Paul L. Caron
Dean





Sunday, September 4, 2022

French: The Christian Case Against Biden’s Student Loan Debt Forgiveness Plan

David French (The Dispatch), Is There a Christian Case for Biden’s Debt Relief Plan?:

Biden’s [student loan debt forgiveness] plan is not a legislative proposal. He’s not asking Congress to enact this reform. He’s initiating it through the executive branch only, asserting that the so-called HEROES Act, passed after the 9/11 attacks, grants him the authority to forgive student debt “in connection with a war or other military operation or national emergency.”

The reaction was intense, even for our polarized times, and part of that intensity was directly related to faith. ... 

The concept of debt forgiveness—including the forgiveness of monetary debt—is all over the Bible. ... Roger Nam, a Hebrew Bible professor at Emory’s Candler School of Theology wrote a helpful piece for the Religion News Service in which he described the Old Testament’s commands of debt forgiveness as embodying a “spirit of compassion” that helped lift the poor from grinding poverty, debt slavery, and oppression. ...

Debt forgiveness figures directly in one of Jesus’s most famous parables—the parable of the ungrateful servant.
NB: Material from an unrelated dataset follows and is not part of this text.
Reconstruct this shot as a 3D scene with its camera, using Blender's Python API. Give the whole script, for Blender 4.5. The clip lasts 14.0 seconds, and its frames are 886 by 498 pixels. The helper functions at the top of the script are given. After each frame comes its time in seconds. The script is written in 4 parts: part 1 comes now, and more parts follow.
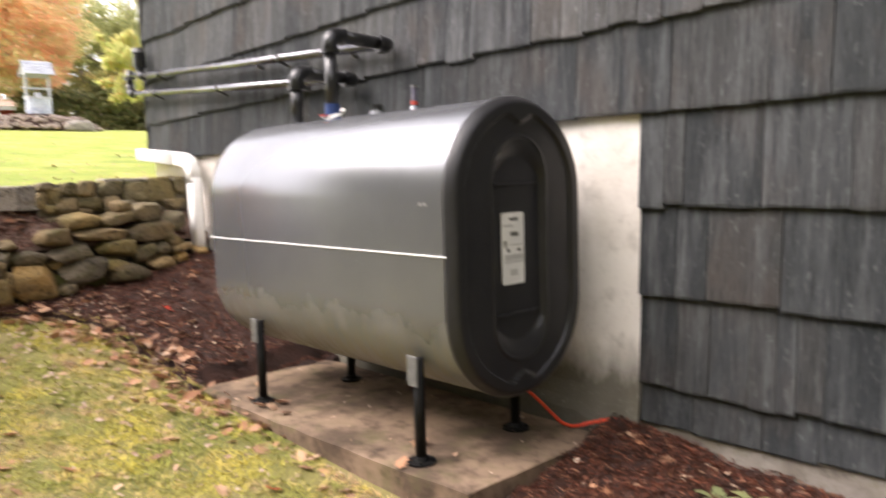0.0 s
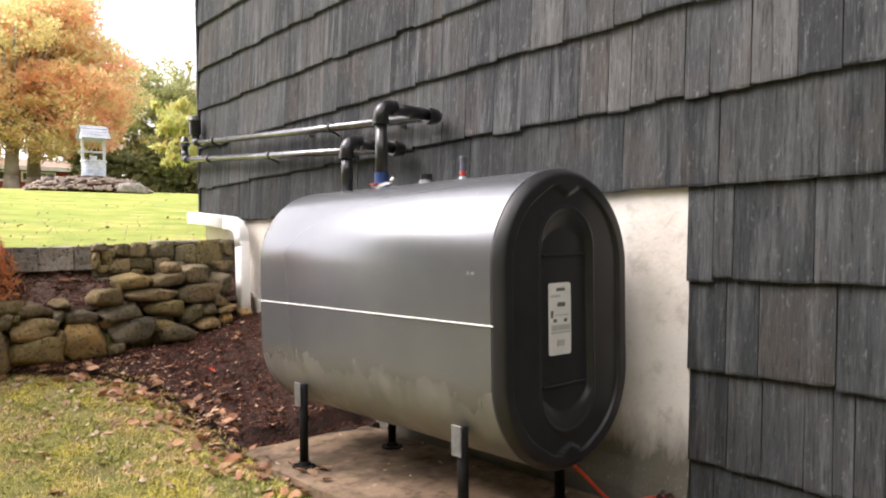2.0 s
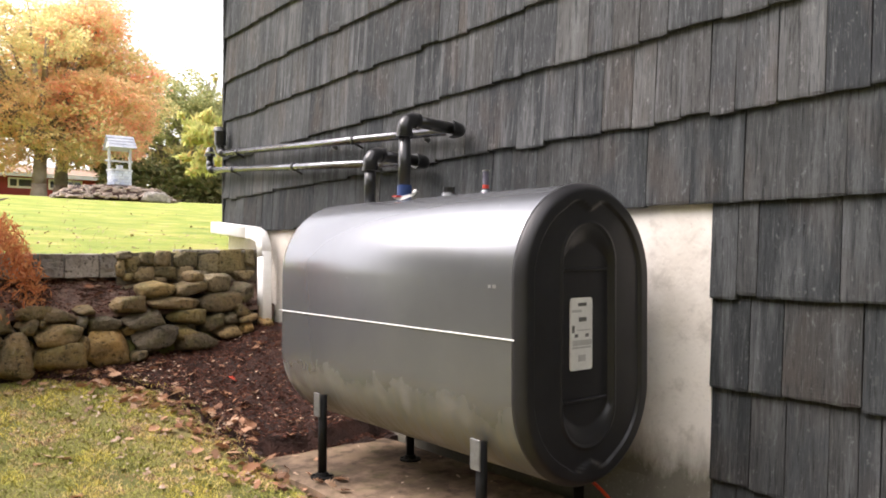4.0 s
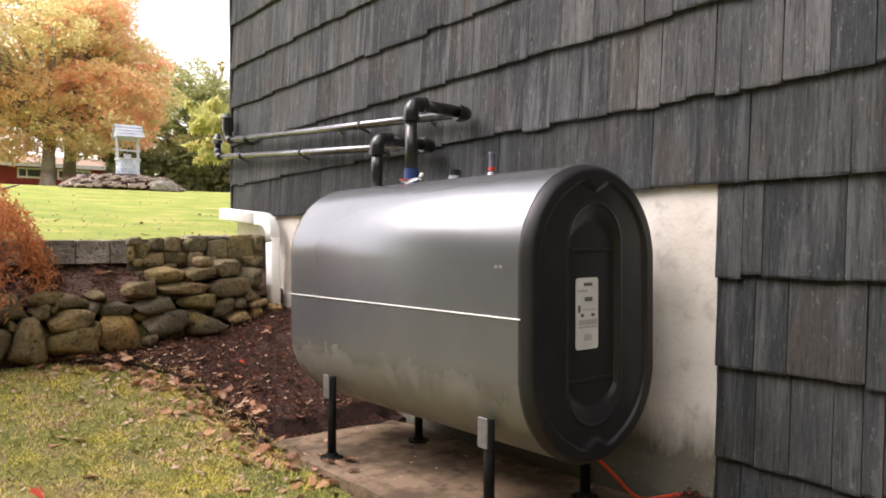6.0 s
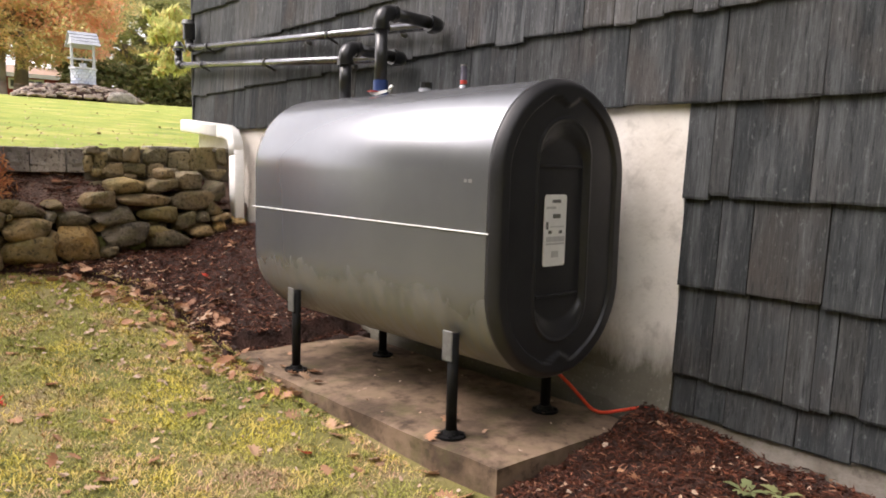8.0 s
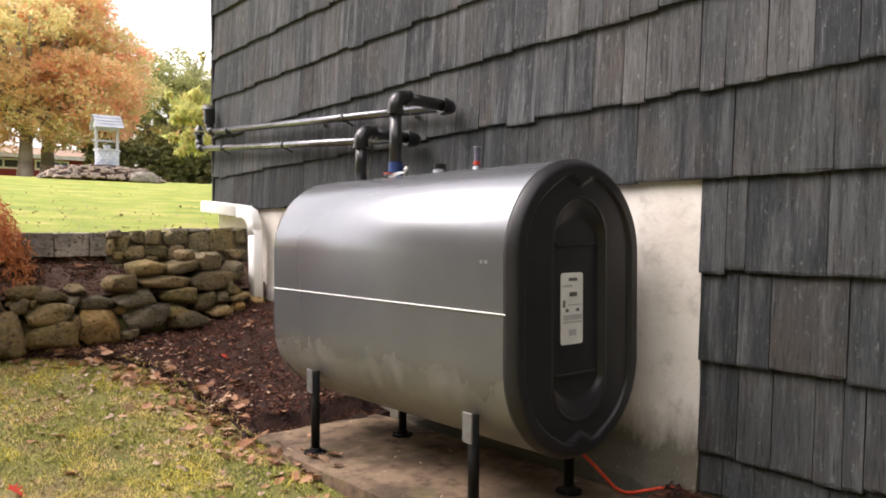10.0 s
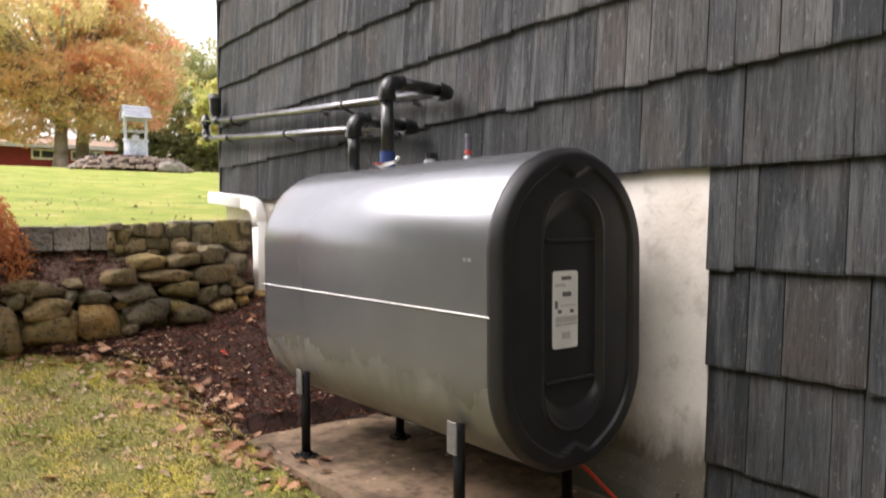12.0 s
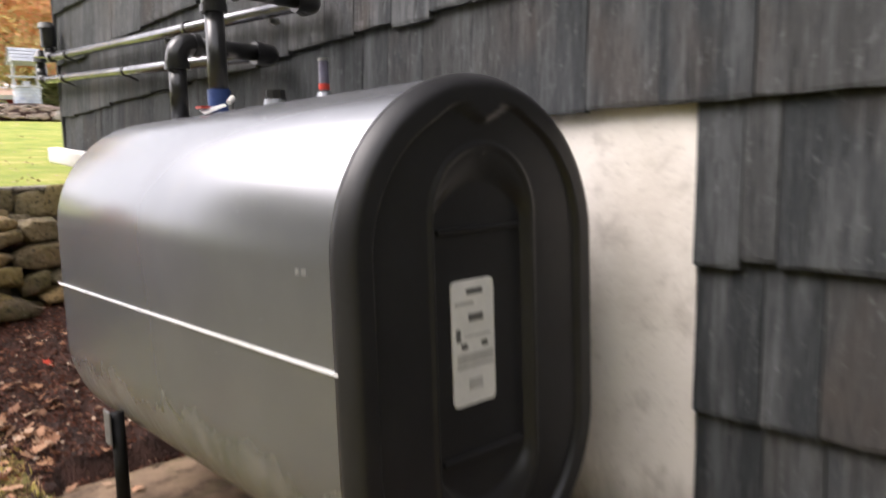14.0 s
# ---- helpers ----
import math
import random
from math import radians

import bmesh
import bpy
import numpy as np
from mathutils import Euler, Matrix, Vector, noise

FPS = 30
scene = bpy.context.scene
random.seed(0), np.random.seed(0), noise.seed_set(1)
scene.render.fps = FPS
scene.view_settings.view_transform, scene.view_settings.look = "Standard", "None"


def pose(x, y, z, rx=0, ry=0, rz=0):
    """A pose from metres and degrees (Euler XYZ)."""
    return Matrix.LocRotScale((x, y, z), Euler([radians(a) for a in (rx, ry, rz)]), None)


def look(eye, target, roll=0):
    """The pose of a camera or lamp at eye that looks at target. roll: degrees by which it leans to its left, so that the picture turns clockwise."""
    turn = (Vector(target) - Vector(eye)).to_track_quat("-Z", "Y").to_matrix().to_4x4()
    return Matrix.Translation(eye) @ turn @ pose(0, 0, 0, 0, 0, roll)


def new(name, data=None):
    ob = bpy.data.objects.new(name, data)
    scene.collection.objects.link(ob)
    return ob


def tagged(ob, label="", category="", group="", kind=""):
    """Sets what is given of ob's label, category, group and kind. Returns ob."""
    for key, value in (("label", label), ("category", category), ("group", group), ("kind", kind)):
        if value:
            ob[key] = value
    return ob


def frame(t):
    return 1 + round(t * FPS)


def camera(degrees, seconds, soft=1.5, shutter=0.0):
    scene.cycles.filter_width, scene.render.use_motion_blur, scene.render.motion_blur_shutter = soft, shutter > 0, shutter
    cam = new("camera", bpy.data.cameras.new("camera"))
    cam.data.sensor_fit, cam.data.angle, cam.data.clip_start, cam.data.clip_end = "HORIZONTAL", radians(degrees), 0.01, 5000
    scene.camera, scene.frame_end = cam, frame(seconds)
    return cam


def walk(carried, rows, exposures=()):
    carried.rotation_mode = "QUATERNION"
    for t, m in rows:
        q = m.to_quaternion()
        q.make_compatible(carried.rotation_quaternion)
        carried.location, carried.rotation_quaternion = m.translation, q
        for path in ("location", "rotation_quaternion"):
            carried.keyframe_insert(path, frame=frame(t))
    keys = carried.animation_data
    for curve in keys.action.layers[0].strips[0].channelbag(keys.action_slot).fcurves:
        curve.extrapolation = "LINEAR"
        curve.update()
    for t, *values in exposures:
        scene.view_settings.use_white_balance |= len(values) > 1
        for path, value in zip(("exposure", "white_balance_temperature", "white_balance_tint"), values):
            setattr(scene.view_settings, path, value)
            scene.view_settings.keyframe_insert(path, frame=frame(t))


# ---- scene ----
cam = camera(60.5, 14.0, soft=1.8, shutter=0.8)
PATH = [
    (0, (-2.579, -1.886, 1.081), (-1.22, -0.433, 0.882), -1.7),
    (0.5, (-2.604, -1.872, 1.086), (-1.338, -0.328, 0.967), -1.0),
    (1, (-2.615, -1.865, 1.078), (-1.356, -0.314, 0.985), -0.5),
    (1.5, (-2.619, -1.864, 1.086), (-1.339, -0.328, 1.025), -0.8),
    (2, (-2.623, -1.878, 1.094), (-1.327, -0.355, 1.069), -0.7),
    (2.5, (-2.63, -1.889, 1.101), (-1.317, -0.38, 1.123), -0.2),
    (3, (-2.631, -1.884, 1.093), (-1.341, -0.356, 1.11), 0.1),
    (3.5, (-2.631, -1.874, 1.094), (-1.367, -0.324, 1.113), 0.4),
    (6, (-2.648, -1.9, 1.066), (-1.407, -0.331, 1.045), -0.1),
    (6.5, (-2.647, -1.891, 1.055), (-1.395, -0.332, 1.021), 0.1),
    (7, (-2.648, -1.887, 1.016), (-1.367, -0.356, 0.902), 0.4),
    (7.5, (-2.641, -1.873, 1.015), (-1.334, -0.377, 0.784), 0.7),
    (8, (-2.641, -1.872, 1.024), (-1.335, -0.373, 0.806), 1.5),
    (8.5, (-2.644, -1.887, 1.04), (-1.336, -0.387, 0.839), 1.5),
    (9, (-2.652, -1.898, 1.074), (-1.364, -0.372, 0.965), 0.8),
    (11.5, (-2.574, -1.856, 1.076), (-1.309, -0.307, 1.053), -0.2),
    (12, (-2.379, -1.837, 1.105), (-1.172, -0.244, 1.029), -0.3),
    (12.5, (-2.217, -1.718, 1.091), (-0.966, -0.172, 0.881), -1.8),
    (13, (-2.017, -1.506, 1.156), (-0.612, -0.101, 0.924), -0.4),
    (13.5, (-1.797, -1.337, 1.119), (-0.395, 0.069, 0.873), -1.5),
    (14, (-1.556, -1.145, 1.176), (-0.234, 0.339, 0.946), -1.9),
]
EXPOSURES = [(0, 1.95, 6750, 19), (0.5, 1.78, 6750, 19), (1, 1.78, 6700, 18), (3.5, 1.78, 6650, 18), (6, 1.56, 6750, 19), (9, 1.54, 6750, 19), (11.5, 1.54, 6700, 18), (13, 1.5, 6600, 18), (13.5, 1.5, 6600, 18), (14, 1.6, 6600, 18)]
walk(cam, [(t, look(eye, target, roll)) for t, eye, target, roll in PATH], EXPOSURES)

# ---- world, sun, exposure ----
world = bpy.data.worlds.new("overcast_sky")
scene.world = world
world.use_nodes = True
wt = world.node_tree
wt.nodes.clear()
sky = wt.nodes.new("ShaderNodeTexSky")
sky.sky_type, sky.sun_disc = "NISHITA", False
sky.sun_elevation, sky.sun_rotation = radians(52), radians(-60)
sky.air_density, sky.dust_density, sky.ozone_density = 1.0, 4.0, 1.0
grey = wt.nodes.new("ShaderNodeHueSaturation")
grey.inputs["Saturation"].default_value = 0.22
back = wt.nodes.new("ShaderNodeBackground")
back.inputs["Strength"].default_value = 0.15
wo = wt.nodes.new("ShaderNodeOutputWorld")
wt.links.new(sky.outputs[0], grey.inputs["Color"])
cloud = wt.nodes.new("ShaderNodeMix")
cloud.data_type = "RGBA"
cloud.inputs[0].default_value = 0.45
cloud.inputs[7].default_value = (5.6, 5.7, 5.8, 1)
wt.links.new(grey.outputs[0], cloud.inputs[6])
wt.links.new(cloud.outputs[2], back.inputs["Color"])
wt.links.new(back.outputs[0], wo.inputs["Surface"])
sun = new("sun", bpy.data.lights.new("sun", "SUN"))
sun.data.energy, sun.data.angle, sun.data.color = 0.9, radians(35), (1.0, 0.96, 0.9)
sun.matrix_world = look((-26, 15, 38), (0, 0, 0))

# ---- materials ----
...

It relates the story of a servant who begs for his king to forgive a crushing loan debt, the staggering sum of 10,000 talents. The king forgives and the servant rejoices, only to immediately refuse to forgive a tiny sum owed him.

It’s a lesson in forgiveness that’s grounded in a reality that the people of Israel would understand. Forgiving debt can be an indispensable element of biblical justice. But does that mean it always is? Does that mean Christians should support Biden’s policy?

Not so fast. I think there’s a Christian argument for Biden’s policy, but there’s also an argument against, and that argument against is also grounded in biblical conceptions of justice. In other words, the issue is complicated. ...

[W]hile I think Christians can disagree in good faith, I see something out of alignment with the biblical precedents for debt forgiveness. The biblical precedents point time and again to debt forgiveness as relief for profound oppression. In his essay on biblical justice, Tim Keller highlights the biblical necessity of both “radical generosity” and “life-changing advocacy for the poor” as both individual and corporate responsibilities of Christians.

I agree. Yet Biden’s program doesn’t meet those requirements. It’s radically generous, yes, but the generosity is backwards. It’s taking from those who have less and giving to those who have more.

Rather than, say, a discharge of debts in bankruptcy—which relieves debts for the destitute—the decision to forgive student loans benefits America’s wealthiest and most powerful citizens. ...

At the opening of this newsletter, I mentioned how the student loan debate illustrated both the promise and peril of biblical debates over public policy. The peril is obvious. The only thing worse than social media shouting matches is social media shouting matches infused with religious intensity.

The promise lies in the richness of the biblical text and the inherent compassion of the biblical moral framework. When applied properly, they don’t necessarily dictate specific policy outcomes. (After all, economic issues are hard.) But they do certainly teach us to apply certain principles. And one of those principles is that we should not hurt the poor to benefit the rich. Our nation violates that principle all too often. But that’s not a reason to violate it once more.